*** RECORDED DATA ***
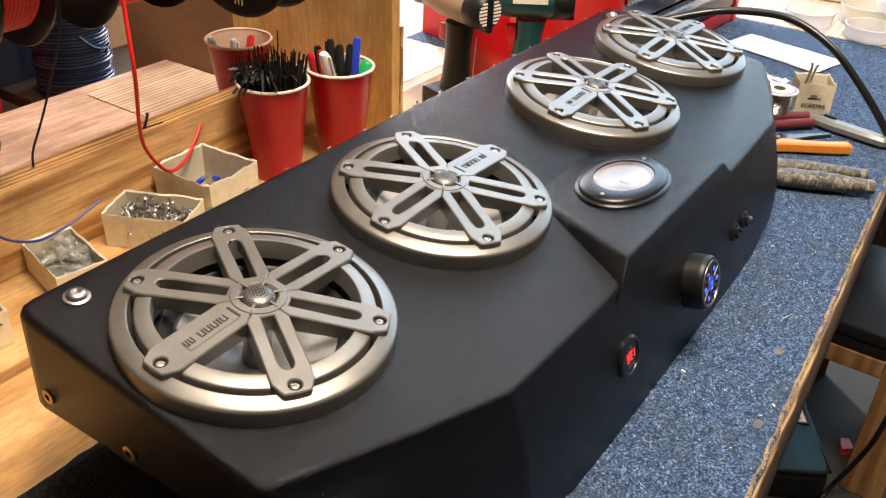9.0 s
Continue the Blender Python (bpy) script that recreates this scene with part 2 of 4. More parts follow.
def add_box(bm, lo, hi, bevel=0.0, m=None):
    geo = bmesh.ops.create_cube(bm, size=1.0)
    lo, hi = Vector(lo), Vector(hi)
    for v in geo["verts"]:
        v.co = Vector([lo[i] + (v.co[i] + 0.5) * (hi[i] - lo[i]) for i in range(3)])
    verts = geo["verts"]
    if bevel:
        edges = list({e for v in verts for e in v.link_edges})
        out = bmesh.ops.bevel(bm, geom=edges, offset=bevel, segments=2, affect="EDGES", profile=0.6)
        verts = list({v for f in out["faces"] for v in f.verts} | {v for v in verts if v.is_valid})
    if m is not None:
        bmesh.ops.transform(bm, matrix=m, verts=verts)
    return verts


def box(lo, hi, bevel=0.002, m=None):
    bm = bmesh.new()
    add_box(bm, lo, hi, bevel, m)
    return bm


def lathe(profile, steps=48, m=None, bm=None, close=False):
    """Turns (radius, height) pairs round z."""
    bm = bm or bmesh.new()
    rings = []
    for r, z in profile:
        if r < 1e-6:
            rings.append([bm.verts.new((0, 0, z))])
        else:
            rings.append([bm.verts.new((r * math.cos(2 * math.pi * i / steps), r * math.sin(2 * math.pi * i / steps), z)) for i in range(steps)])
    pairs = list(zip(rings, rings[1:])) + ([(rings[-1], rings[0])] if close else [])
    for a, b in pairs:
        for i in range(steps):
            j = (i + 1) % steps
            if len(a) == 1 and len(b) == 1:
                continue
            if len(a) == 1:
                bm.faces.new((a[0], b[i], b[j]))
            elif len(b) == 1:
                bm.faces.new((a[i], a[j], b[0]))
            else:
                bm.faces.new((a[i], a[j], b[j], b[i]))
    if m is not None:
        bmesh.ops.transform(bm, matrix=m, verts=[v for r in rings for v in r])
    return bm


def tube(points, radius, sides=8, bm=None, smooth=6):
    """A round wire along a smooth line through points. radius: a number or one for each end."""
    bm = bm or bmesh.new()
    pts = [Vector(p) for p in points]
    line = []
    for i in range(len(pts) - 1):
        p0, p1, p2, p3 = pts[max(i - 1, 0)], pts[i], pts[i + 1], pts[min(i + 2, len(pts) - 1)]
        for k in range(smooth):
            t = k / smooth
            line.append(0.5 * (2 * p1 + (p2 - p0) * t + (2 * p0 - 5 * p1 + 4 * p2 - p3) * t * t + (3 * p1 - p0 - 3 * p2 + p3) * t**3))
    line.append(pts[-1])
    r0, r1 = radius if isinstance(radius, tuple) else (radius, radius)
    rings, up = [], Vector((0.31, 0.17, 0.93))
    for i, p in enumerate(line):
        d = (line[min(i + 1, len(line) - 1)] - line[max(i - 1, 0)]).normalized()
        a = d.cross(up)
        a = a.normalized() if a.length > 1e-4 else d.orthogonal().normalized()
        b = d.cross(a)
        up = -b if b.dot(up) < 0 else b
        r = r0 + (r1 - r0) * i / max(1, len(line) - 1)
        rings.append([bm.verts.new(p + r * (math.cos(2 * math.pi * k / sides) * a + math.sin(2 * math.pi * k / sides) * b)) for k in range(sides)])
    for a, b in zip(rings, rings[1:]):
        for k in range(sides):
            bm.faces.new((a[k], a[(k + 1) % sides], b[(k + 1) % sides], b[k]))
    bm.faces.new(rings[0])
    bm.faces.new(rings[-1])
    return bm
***
▶ **WHAT NEEDS TO BE DONE**:
Repeat the data exactly, excluding the pictures.

▶ **THE RESPONSE**:
9.0 s
Continue the Blender Python (bpy) script that recreates this scene with part 2 of 4. More parts follow.
def add_box(bm, lo, hi, bevel=0.0, m=None):
    geo = bmesh.ops.create_cube(bm, size=1.0)
    lo, hi = Vector(lo), Vector(hi)
    for v in geo["verts"]:
        v.co = Vector([lo[i] + (v.co[i] + 0.5) * (hi[i] - lo[i]) for i in range(3)])
    verts = geo["verts"]
    if bevel:
        edges = list({e for v in verts for e in v.link_edges})
        out = bmesh.ops.bevel(bm, geom=edges, offset=bevel, segments=2, affect="EDGES", profile=0.6)
        verts = list({v for f in out["faces"] for v in f.verts} | {v for v in verts if v.is_valid})
    if m is not None:
        bmesh.ops.transform(bm, matrix=m, verts=verts)
    return verts


def box(lo, hi, bevel=0.002, m=None):
    bm = bmesh.new()
    add_box(bm, lo, hi, bevel, m)
    return bm


def lathe(profile, steps=48, m=None, bm=None, close=False):
    """Turns (radius, height) pairs round z."""
    bm = bm or bmesh.new()
    rings = []
    for r, z in profile:
        if r < 1e-6:
            rings.append([bm.verts.new((0, 0, z))])
        else:
            rings.append([bm.verts.new((r * math.cos(2 * math.pi * i / steps), r * math.sin(2 * math.pi * i / steps), z)) for i in range(steps)])
    pairs = list(zip(rings, rings[1:])) + ([(rings[-1], rings[0])] if close else [])
    for a, b in pairs:
        for i in range(steps):
            j = (i + 1) % steps
            if len(a) == 1 and len(b) == 1:
                continue
            if len(a) == 1:
                bm.faces.new((a[0], b[i], b[j]))
            elif len(b) == 1:
                bm.faces.new((a[i], a[j], b[0]))
            else:
                bm.faces.new((a[i], a[j], b[j], b[i]))
    if m is not None:
        bmesh.ops.transform(bm, matrix=m, verts=[v for r in rings for v in r])
    return bm


def tube(points, radius, sides=8, bm=None, smooth=6):
    """A round wire along a smooth line through points. radius: a number or one for each end."""
    bm = bm or bmesh.new()
    pts = [Vector(p) for p in points]
    line = []
    for i in range(len(pts) - 1):
        p0, p1, p2, p3 = pts[max(i - 1, 0)], pts[i], pts[i + 1], pts[min(i + 2, len(pts) - 1)]
        for k in range(smooth):
            t = k / smooth
            line.append(0.5 * (2 * p1 + (p2 - p0) * t + (2 * p0 - 5 * p1 + 4 * p2 - p3) * t * t + (3 * p1 - p0 - 3 * p2 + p3) * t**3))
    line.append(pts[-1])
    r0, r1 = radius if isinstance(radius, tuple) else (radius, radius)
    rings, up = [], Vector((0.31, 0.17, 0.93))
    for i, p in enumerate(line):
        d = (line[min(i + 1, len(line) - 1)] - line[max(i - 1, 0)]).normalized()
        a = d.cross(up)
        a = a.normalized() if a.length > 1e-4 else d.orthogonal().normalized()
        b = d.cross(a)
        up = -b if b.dot(up) < 0 else b
        r = r0 + (r1 - r0) * i / max(1, len(line) - 1)
        rings.append([bm.verts.new(p + r * (math.cos(2 * math.pi * k / sides) * a + math.sin(2 * math.pi * k / sides) * b)) for k in range(sides)])
    for a, b in zip(rings, rings[1:]):
        for k in range(sides):
            bm.faces.new((a[k], a[(k + 1) % sides], b[(k + 1) % sides], b[k]))
    bm.faces.new(rings[0])
    bm.faces.new(rings[-1])
    return bm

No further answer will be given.